This Year, The Government Is On Track To Deport Fewest Number Of Immigrants Since 2007 [why do white people think that the only thing Latino voters care about is immigration?]
At a time when President Obama has delayed taking executive action to potentially stop deportations, an analysis of federal deportation data obtained by the Associated Press found that the government is “on pace to remove the fewest number of immigrants since 2007,” with deportations on track to dip 15 percent from the previous year.
Between October 2013 and July 2014, the Immigration and Customs Enforcement (ICE) agency deported 258,608 immigrants at a rate of about 862 per day. As Dara Lind at Vox points out, if ICE “stays on that pace” through the end of the 2014 fiscal year (September 30), it could mean that deportations would be down 15 percent from 2013 when 1,010 immigrants a day were deported and down 23 percent from 2012 when the rate was 1,120 deported immigrants a day.
The AP stated two “principle reasons” that could have contributed to the decline in deportations, including the release of a series of ICE memos directing agents to focus their “deportation efforts on criminal immigrants or those who posed a threat to national security or public safety” as well as the influx of recent migrants across the southern border overwhelming temporary facilities that has led to the Department of Homeland Security (DHS) to “release many people into the U.S. interior with instructions to report back to authorities later.”
ICE removal statistics indicate that about two-thirds of deportations come from the border, where migrants apprehended and detained were sent back without a court proceeding. Border deportations can also ensnare immigrants who didn’t recently cross the border, but live within 100 miles of the border, regardless of how long they have lived in the United States.

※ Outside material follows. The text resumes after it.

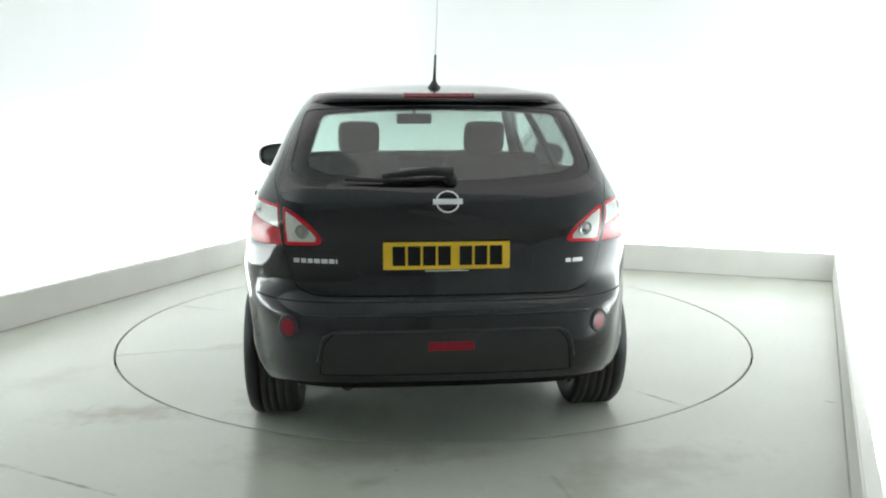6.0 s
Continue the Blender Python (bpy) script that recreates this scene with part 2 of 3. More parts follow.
def studio():
    ground()
    corners = [FRONT_LEFT, BACK_LEFT, BACK_RIGHT, FRONT_RIGHT]
    names = ["left", "back", "right"]
    trough, height, ceil = 0.5, 0.238, 3.1

    def offset_line(pts, d):
        out = []
        for i, p in enumerate(pts):
            ds = []
            if i:
                ds.append((p - pts[i - 1]).normalized())
            if i < len(pts) - 1:
                ds.append((pts[i + 1] - p).normalized())
            ns = [Vector((-v.y, v.x)) for v in ds]
            n = sum(ns, Vector((0, 0))).normalized()
            out.append(p + n * d / max(0.3, n.dot(ns[0])))
        return out
    k_out = offset_line(corners, 0.06)

    def round_path(d, r):
        pts = offset_line(corners, d)
        out = [pts[0]]
        for i in (1, 2):
            s, e = (pts[i - 1] - pts[i]).normalized(), (pts[i + 1] - pts[i]).normalized()
            s, e = pts[i] + s * r, pts[i] + e * r
            for k in range(13):
                t = k / 12
                out.append(s * (1 - t) ** 2 + pts[i] * 2 * t * (1 - t) + e * t * t)
        return out + [pts[3]]

    def band(path_a, path_b, z0, z1):
        bm = bmesh.new()
        rows = [[bm.verts.new((*v, z)) for v, z in ((u, z0), (u, z1), (w, z1), (w, z0))] for u, w in zip(path_a, path_b)]
        for r0, r1 in zip(rows, rows[1:]):
            for k in range(4):
                bm.faces.new((r0[k], r0[(k + 1) % 4], r1[(k + 1) % 4], r1[k]))
        bm.faces.new(rows[0])
        bm.faces.new(rows[-1][::-1])
        bmesh.ops.recalc_face_normals(bm, faces=bm.faces)
        return bm
    w_in, w_out = round_path(trough, 1.1), round_path(trough + 0.12, 1.2)
    t_in, t_out = round_path(0.13, 0.1), round_path(0.21, 0.12)
    t_in[-1], t_out[-1] = t_in[-2].lerp(t_in[-1], 0.5), t_out[-2].lerp(t_out[-1], 0.5)
    t_in[0], t_out[0] = t_in[1].lerp(t_in[0], 0.8), t_out[1].lerp(t_out[0], 0.8)
    for i, nm in enumerate(names):
        bm = bmesh.new()
        prism(bm, [corners[i], corners[i + 1], k_out[i + 1], k_out[i]], -0.05, height)
        bmesh.ops.recalc_face_normals(bm, faces=bm.faces)
        bmesh.ops.bevel(bm, geom=[e for e in bm.edges if abs(e.verts[0].co.z - height) < 1e-4 and abs(e.verts[1].co.z - height) < 1e-4], offset=0.008, segments=2, affect="EDGES")
        tagged(part("kerb_" + nm, bm, KERB), "low off-white painted upstand round the studio floor", "kerb", kind="structure")
        foot = offset_line(corners, -0.008)
        bm = bmesh.new()
        prism(bm, [foot[i], foot[i + 1], corners[i + 1], corners[i]], 0.0, 0.004)
        bmesh.ops.recalc_face_normals(bm, faces=bm.faces)
        tagged(part("trim_" + nm, bm, JOINT), "dark dirty joint along the foot of the upstand", "joint", kind="structure")
        bm = bmesh.new()
        wide = offset_line(corners, trough + 0.05)
        prism(bm, [k_out[i], k_out[i + 1], wide[i + 1], wide[i]], -0.05, -0.01)
        bmesh.ops.recalc_face_normals(bm, faces=bm.faces)
        tagged(part("trough_" + nm, bm, WALL), "white light trough behind the upstand", "trough", kind="structure")
    tagged(part("wall_back", band(w_in, w_out, -0.05, ceil), WALL), "plain white studio wall with rounded corners, washed by hidden light", "wall", kind="structure")
    tagged(part("light_strip", band(t_in, t_out, -0.008, 0.03), TUBE), "white light strip hidden in the trough", "light strip")
    # camera side
    a, b = w_out[0], w_out[-1]
    fl, fr = corners[0] + Vector((-1.2, -2.7)), corners[3] + Vector((0.6, -2.4))
    bm = bmesh.new()
    for ring in ([fl, fr, corners[3], corners[0]], [corners[0], a, fl], [corners[3], fr, b]):
        prism(bm, ring, -0.06, -0.004)
    bmesh.ops.recalc_face_normals(bm, faces=bm.faces)
    tagged(part("floor_entrance", bm, FLOOR), "grey-green painted concrete floor at the entrance", "floor", kind="structure")
    # unseen wall, added and toned pale to brighten what the car reflects
    bm = bmesh.new()
    for p, q in ((a, fl), (fl, fr), (fr, b)):
        d = (q - p).normalized()
        n = Vector((d.y, -d.x)) * 0.1
        prism(bm, [p, q, q - n, p - n], -0.05, ceil)
    bmesh.ops.recalc_face_normals(bm, faces=bm.faces)
    tagged(part("wall_unseen", bm, UNSEEN_WALL), "unseen white wall added behind the camera for reflections in the car", "wall", kind="structure")
    bm = bmesh.new()
    prism(bm, [fl + Vector((-0.3, -0.3)), fr + Vector((0.3, -0.3)), w_out[-1] + Vector((0.4, 0)), corners[2] + Vector((1.3, 0.4)), corners[1] + Vector((-0.2, 1.4)), w_out[0] + Vector((-0.4, 0))], ceil, ceil + 0.1)
    bmesh.ops.recalc_face_normals(bm, faces=bm.faces)
    tagged(part("ceiling", bm, WALL), "white studio ceiling", "ceiling", kind="structure")
    bm = bmesh.new()
    box(bm, -2.9, -2.6, ceil - 0.09, 2.9, 3.1, ceil - 0.04, pose(0.3, 0.2, 0, 0, 0, -24), bevel=0.01)
    tagged(part("ceiling_softbox", bm, PANEL), "large white glowing softbox under the ceiling", "softbox")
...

The President plans to move forward with an executive action on immigration, an event that House Minority Leader Nancy Pelosi (D-CA) optimistically said Thursday could happen by the end of the year. “We want people who are concerned about this to be hopeful that, by Thanksgiving and Christmas, there will be more security in their lives because of some discretion that the President will execute,” Pelosi said. White House chief of staff Denis McDonough told members of the Congressional Hispanic Caucus Thursday that the President would go as far as he can under the law to enact promised immigration legislation that could include deportation reprieve and work authorization. The action could be similar to the Deferred Action for Childhood Arrivals (DACA) program created in 2012 for some immigrants brought to the country as children.